Retailers and roasters have also been cautious about cutting prices quickly. After absorbing earlier cost increases, many brands rebuilt margins only recently and are reluctant to reverse course while wholesale markets remain tight. That helps explain why the BLS still shows a strong year-over-year gain for beverage materials even as some other grocery categories have cooled.

How consumers and businesses are adapting

Faced with stubbornly higher prices, households are changing how they shop. Some are trading down from premium single-origin coffees to blends, or from branded tea bags to store labels. Others are buying in bulk or shifting to instant coffee, which can stretch a budget further per cup. These shifts show up gradually in expenditure data, but they do little to alter the underlying supply constraints that keep the index elevated.

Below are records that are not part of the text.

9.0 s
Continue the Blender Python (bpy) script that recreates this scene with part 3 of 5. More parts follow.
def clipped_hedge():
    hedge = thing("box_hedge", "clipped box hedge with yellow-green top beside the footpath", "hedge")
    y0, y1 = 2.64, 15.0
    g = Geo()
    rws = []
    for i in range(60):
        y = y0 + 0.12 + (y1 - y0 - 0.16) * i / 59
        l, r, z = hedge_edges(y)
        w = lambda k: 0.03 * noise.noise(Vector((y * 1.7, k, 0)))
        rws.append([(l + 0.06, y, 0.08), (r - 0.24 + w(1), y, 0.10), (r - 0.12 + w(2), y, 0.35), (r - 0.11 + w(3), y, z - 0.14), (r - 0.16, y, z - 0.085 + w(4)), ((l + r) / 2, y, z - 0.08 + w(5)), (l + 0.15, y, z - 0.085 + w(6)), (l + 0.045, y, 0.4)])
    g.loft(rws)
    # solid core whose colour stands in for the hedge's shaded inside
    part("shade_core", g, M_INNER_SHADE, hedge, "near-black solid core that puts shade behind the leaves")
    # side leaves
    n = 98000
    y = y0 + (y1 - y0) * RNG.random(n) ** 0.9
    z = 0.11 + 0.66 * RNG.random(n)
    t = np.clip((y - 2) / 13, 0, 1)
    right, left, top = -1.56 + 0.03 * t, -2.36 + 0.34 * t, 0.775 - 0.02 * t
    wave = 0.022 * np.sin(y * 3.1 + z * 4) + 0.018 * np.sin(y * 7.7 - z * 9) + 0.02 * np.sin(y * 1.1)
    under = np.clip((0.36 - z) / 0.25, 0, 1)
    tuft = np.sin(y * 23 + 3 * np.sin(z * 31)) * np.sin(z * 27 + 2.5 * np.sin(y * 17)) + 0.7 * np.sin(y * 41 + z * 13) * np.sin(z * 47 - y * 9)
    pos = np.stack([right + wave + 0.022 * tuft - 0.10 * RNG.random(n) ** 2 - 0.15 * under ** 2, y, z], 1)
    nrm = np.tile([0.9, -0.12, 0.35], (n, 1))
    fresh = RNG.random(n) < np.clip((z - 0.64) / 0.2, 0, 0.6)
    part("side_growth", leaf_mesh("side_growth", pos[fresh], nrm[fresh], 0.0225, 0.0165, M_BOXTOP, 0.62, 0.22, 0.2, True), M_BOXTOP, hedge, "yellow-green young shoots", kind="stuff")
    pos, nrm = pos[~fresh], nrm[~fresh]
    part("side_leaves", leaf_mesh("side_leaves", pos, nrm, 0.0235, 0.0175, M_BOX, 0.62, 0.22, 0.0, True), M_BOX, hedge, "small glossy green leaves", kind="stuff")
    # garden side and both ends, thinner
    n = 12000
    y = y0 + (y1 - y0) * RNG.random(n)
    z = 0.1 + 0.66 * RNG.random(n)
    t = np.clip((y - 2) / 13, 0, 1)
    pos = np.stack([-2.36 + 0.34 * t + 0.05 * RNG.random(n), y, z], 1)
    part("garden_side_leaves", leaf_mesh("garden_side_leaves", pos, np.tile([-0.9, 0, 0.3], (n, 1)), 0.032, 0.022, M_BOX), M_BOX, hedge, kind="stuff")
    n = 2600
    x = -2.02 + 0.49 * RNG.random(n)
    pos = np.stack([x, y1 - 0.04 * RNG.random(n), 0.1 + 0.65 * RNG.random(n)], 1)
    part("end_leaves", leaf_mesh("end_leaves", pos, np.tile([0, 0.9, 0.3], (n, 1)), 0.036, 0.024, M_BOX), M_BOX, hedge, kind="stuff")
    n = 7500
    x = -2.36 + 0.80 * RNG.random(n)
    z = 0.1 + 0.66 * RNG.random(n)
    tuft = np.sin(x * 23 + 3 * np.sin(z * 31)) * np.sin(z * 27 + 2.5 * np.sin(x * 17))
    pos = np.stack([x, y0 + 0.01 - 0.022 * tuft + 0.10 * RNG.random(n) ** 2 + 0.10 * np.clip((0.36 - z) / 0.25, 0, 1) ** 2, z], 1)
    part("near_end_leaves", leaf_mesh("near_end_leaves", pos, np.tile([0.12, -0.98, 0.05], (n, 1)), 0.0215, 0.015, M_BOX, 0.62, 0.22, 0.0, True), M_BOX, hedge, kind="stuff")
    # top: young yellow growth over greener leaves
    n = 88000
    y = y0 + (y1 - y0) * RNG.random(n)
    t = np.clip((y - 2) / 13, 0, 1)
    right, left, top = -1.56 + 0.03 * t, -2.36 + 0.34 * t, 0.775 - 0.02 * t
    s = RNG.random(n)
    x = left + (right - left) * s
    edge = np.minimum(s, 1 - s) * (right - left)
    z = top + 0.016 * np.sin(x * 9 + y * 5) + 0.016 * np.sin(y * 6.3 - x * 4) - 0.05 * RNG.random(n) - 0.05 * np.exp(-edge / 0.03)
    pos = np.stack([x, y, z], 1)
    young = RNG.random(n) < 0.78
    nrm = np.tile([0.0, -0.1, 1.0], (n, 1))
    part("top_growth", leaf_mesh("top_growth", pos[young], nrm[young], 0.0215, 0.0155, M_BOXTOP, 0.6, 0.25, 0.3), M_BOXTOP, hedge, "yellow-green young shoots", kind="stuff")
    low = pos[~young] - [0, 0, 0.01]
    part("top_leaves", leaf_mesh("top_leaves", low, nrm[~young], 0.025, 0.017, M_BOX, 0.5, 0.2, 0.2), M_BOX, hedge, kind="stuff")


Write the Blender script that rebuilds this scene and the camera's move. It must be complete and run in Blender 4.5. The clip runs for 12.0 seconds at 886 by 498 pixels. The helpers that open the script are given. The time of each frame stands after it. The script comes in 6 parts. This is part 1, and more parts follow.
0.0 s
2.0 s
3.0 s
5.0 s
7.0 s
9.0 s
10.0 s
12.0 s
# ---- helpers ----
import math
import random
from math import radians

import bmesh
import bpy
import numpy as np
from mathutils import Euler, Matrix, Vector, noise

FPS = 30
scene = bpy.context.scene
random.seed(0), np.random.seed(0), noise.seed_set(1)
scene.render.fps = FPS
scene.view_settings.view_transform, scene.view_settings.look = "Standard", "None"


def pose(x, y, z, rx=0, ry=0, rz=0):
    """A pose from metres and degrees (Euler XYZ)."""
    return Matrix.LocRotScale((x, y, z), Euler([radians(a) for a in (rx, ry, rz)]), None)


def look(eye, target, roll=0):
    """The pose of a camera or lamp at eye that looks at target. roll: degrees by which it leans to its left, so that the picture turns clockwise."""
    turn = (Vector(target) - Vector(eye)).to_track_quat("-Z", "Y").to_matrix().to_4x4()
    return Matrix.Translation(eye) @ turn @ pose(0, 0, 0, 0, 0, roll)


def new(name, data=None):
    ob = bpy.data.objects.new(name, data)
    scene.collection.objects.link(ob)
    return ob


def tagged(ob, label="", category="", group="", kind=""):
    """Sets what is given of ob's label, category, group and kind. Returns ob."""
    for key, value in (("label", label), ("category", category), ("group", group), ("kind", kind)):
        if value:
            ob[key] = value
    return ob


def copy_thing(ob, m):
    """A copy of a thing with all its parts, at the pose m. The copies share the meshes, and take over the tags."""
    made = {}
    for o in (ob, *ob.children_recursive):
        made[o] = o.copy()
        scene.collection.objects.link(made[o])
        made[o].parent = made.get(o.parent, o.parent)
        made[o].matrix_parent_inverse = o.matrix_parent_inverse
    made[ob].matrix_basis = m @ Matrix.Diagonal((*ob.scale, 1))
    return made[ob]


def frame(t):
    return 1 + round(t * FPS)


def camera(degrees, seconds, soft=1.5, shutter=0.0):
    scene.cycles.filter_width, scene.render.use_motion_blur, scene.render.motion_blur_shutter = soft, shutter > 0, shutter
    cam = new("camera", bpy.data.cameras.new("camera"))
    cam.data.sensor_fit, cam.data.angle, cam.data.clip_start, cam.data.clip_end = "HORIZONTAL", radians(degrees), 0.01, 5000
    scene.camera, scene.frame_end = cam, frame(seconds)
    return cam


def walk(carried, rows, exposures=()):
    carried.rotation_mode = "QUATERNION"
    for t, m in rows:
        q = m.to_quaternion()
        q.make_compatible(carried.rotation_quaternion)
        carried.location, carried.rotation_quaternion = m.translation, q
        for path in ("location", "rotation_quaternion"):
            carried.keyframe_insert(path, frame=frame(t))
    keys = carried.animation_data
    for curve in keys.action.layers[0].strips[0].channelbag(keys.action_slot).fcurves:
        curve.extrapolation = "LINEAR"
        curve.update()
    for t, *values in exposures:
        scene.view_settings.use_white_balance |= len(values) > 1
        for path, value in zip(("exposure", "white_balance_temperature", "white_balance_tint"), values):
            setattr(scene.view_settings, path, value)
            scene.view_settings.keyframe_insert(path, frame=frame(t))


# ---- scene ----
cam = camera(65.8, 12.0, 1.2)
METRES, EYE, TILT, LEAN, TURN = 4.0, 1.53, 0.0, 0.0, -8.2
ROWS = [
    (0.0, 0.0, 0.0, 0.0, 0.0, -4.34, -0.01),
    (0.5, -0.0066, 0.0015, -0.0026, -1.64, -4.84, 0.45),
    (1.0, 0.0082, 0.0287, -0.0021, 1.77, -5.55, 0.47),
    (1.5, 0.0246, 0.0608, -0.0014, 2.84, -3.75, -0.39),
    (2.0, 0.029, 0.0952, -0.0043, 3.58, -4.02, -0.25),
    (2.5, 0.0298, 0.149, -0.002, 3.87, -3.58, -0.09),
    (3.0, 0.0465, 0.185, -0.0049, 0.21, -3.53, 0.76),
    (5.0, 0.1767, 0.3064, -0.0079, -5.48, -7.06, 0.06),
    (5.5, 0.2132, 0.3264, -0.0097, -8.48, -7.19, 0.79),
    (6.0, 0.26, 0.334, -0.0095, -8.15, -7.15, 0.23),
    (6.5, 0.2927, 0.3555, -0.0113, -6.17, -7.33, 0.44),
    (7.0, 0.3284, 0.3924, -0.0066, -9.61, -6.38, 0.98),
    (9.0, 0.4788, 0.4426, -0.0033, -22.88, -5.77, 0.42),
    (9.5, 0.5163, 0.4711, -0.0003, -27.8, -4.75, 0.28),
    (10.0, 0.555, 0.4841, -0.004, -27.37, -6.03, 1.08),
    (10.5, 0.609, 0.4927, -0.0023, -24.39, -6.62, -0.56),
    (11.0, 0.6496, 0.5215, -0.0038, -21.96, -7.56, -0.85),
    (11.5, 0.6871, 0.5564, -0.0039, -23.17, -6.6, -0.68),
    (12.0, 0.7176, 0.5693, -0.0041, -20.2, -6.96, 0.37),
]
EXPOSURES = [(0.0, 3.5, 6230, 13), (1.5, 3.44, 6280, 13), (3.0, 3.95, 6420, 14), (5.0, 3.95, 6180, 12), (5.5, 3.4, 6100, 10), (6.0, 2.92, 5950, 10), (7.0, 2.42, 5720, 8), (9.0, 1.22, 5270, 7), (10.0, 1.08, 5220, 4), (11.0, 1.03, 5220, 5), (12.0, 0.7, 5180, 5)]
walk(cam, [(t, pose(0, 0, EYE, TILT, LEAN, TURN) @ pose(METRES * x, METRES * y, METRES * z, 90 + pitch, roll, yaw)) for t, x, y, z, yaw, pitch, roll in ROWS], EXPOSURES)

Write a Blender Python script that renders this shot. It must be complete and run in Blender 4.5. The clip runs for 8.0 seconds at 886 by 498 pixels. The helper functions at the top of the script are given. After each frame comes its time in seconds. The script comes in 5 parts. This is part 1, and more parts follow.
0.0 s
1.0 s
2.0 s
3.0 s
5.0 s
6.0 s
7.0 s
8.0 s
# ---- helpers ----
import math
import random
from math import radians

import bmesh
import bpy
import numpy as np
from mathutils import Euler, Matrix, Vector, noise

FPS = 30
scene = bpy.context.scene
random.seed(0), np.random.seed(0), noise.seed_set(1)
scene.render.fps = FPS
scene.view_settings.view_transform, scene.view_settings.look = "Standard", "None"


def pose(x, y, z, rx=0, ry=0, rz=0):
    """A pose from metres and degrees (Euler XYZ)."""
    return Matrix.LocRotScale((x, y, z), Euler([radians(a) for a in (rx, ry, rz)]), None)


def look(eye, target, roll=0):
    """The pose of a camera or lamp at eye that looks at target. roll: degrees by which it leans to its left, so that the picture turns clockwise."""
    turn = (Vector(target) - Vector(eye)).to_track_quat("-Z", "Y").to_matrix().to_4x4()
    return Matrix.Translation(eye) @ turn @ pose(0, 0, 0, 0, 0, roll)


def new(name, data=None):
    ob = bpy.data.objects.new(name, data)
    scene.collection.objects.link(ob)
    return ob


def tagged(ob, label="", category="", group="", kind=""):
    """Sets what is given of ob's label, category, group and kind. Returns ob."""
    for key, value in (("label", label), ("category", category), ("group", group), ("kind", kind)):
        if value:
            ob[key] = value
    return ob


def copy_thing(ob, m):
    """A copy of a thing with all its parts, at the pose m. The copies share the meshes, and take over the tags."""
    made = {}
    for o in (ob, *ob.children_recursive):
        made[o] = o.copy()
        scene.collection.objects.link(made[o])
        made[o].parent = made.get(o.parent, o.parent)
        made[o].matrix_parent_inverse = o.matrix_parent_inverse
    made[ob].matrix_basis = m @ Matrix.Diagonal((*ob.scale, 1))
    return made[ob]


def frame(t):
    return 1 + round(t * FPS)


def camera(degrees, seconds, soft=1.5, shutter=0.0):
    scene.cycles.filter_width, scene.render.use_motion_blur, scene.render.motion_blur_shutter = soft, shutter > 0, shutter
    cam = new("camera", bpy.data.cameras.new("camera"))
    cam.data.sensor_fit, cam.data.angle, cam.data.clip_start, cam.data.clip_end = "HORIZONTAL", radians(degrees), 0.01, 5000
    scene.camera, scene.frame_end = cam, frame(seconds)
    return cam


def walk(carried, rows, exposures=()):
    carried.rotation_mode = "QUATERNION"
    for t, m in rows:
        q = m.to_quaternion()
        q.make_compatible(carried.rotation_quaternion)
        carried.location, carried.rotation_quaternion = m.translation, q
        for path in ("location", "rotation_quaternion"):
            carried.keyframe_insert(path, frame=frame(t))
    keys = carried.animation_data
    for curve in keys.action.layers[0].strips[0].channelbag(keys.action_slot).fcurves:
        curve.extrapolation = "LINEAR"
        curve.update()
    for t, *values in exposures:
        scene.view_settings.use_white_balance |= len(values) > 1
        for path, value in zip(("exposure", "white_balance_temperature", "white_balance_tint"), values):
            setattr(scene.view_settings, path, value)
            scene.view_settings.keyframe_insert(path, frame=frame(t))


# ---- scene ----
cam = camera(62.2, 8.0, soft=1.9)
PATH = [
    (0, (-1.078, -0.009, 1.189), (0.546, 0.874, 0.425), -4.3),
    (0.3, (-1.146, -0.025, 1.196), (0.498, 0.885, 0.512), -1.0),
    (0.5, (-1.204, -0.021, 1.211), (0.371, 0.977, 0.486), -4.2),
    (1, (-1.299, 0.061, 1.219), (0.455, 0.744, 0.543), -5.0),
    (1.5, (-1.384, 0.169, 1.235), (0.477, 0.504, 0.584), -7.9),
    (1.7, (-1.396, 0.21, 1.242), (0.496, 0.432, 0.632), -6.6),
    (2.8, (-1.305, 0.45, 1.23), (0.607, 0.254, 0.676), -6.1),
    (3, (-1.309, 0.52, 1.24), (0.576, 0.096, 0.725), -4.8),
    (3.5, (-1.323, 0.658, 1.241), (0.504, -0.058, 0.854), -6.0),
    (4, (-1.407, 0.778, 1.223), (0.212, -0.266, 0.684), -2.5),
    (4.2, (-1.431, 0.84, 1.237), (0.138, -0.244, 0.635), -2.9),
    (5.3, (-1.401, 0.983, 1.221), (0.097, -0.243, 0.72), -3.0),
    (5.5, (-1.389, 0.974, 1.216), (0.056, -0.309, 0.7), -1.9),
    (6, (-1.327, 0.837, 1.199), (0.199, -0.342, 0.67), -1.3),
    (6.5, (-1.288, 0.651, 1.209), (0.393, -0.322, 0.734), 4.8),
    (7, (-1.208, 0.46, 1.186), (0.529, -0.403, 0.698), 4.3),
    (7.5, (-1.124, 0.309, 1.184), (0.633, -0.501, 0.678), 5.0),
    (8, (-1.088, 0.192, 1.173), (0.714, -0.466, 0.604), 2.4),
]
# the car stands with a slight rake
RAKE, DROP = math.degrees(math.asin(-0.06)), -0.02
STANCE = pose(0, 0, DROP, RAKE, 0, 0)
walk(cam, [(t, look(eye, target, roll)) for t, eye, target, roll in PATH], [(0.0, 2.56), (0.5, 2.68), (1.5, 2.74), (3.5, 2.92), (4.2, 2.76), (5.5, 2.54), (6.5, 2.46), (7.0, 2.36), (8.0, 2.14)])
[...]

On the business side, roasters and packers are experimenting with lighter packaging weights, reformulated blends, and promotional calendars that emphasize smaller discounts spread over longer periods. Importers are diversifying sources where possible, adding origins in Africa or Southeast Asia to reduce dependence on any single drought-prone region. However, given Brazil’s dominant role in coffee and India’s importance in tea, alternative origins can only partially offset shortfalls.

For readers tracking these trends, detailed CPI category figures for coffee and tea can be explored through the BLS interactive data tools, which allow users to view historical changes by month and subindex. Those series reinforce what shoppers already feel in their wallets: beverage staples that once seemed like small, routine purchases have become a more noticeable line item in the household budget.

Until weather conditions stabilize across key growing regions and new plantings reach maturity, analysts expect the pressure on beverage-materials prices to persist. That leaves American consumers with limited options beyond careful brand choices and brewing habits, while the global coffee and tea industries navigate another year defined more by scarcity than surplus.